Investors Are More Confident in Countries That Can Devalue and Inflate
CHART OF THE DAY: This Is Our Vote For CHART OF THE YEAR: A phrase you sometimes hear in financial markets is 'punish the printer.' The idea is that countries that are printing a lot of money will see their currencies dive. But a defining characteristic of 2011 was that markets loved printers. Specifically, countries that were able to print their own money saw their borrowing costs plunge, while countries (even fiscally responsible ones) that didn't have this ability saw their borrowing costs jump. (Our) favorite example of this is Sweden vs. Finland. The former is outside of the euro zone and can print its own money; the latter uses the Euro and can't. Historically, the two countries have borrowed money at roughly the same rate. Both are considered to be stable and fiscally disciplined.

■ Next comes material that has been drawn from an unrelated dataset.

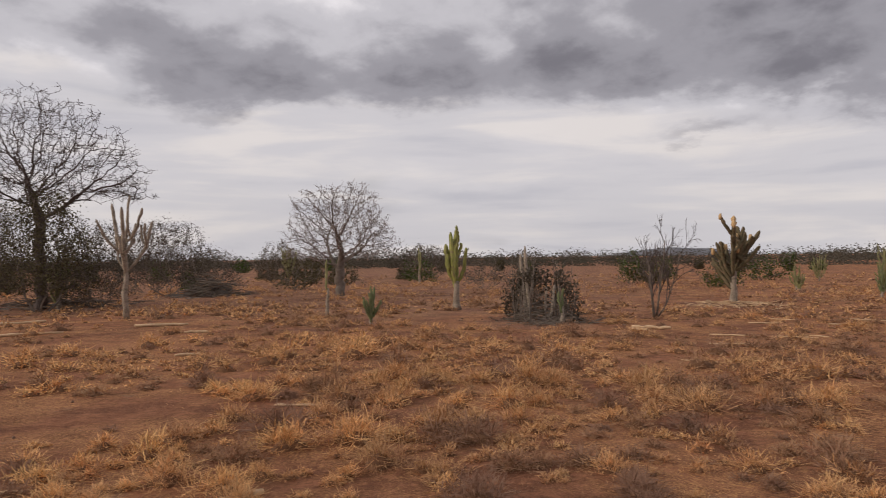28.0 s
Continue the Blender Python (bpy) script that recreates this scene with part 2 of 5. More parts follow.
def soil(name, kinds):
    """Earth at four scales: broad stains, patches, clods, and chaff flecks; cracked fine relief. Later kinds take over where their attribute says."""
    m = bpy.data.materials.new(name)
    m.use_nodes = True
    nt = m.node_tree
    N, K = nt.nodes.new, nt.links.new
    p = nt.nodes["Principled BSDF"]
    p.inputs["Roughness"].default_value, p.inputs["Specular IOR Level"].default_value = 0.97, 0.15
    tc = N("ShaderNodeTexCoord")

    def noisy(s, detail=4.0, rough=0.6):
        n = N("ShaderNodeTexNoise")
        n.inputs["Scale"].default_value, n.inputs["Detail"].default_value, n.inputs["Roughness"].default_value = s, detail, rough
        K(tc.outputs["Object"], n.inputs["Vector"])
        return n.outputs[0]

    def span(value, lo, hi, a=0.0, c=1.0):
        n = N("ShaderNodeMapRange")
        for k, v in zip((1, 2, 3, 4), (lo, hi, a, c)):
            n.inputs[k].default_value = v
        K(value, n.inputs[0])
        return n.outputs[0]

    def blend(fac, a, c, mode="MIX"):
        n = N("ShaderNodeMix")
        n.data_type, n.blend_type = "RGBA", mode
        for k, v in ((0, fac), (6, a), (7, c)):
            if isinstance(v, (tuple, float)):
                n.inputs[k].default_value = (*v, 1) if isinstance(v, tuple) else v
            else:
                K(v, n.inputs[k])
        return n.outputs[2]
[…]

In this chart, the green line is the yield on the Finnish 10-year bond. The orange is the Swedish 10-year bond. Starting in the Spring, Finland began to pay a penalty, but still, the two roughly moved in the same direction. It was in late November, when the European crisis got to its hairiest point (even Germany had a failed auction) that you really saw the difference. Finnish yields spiked at the same time Swedish yields plunged. Investors flocked to the country that could print its own money. This defining idea of 2011 also resulted in ultra-cheap rates in the UK, Japan, and of course the U.S.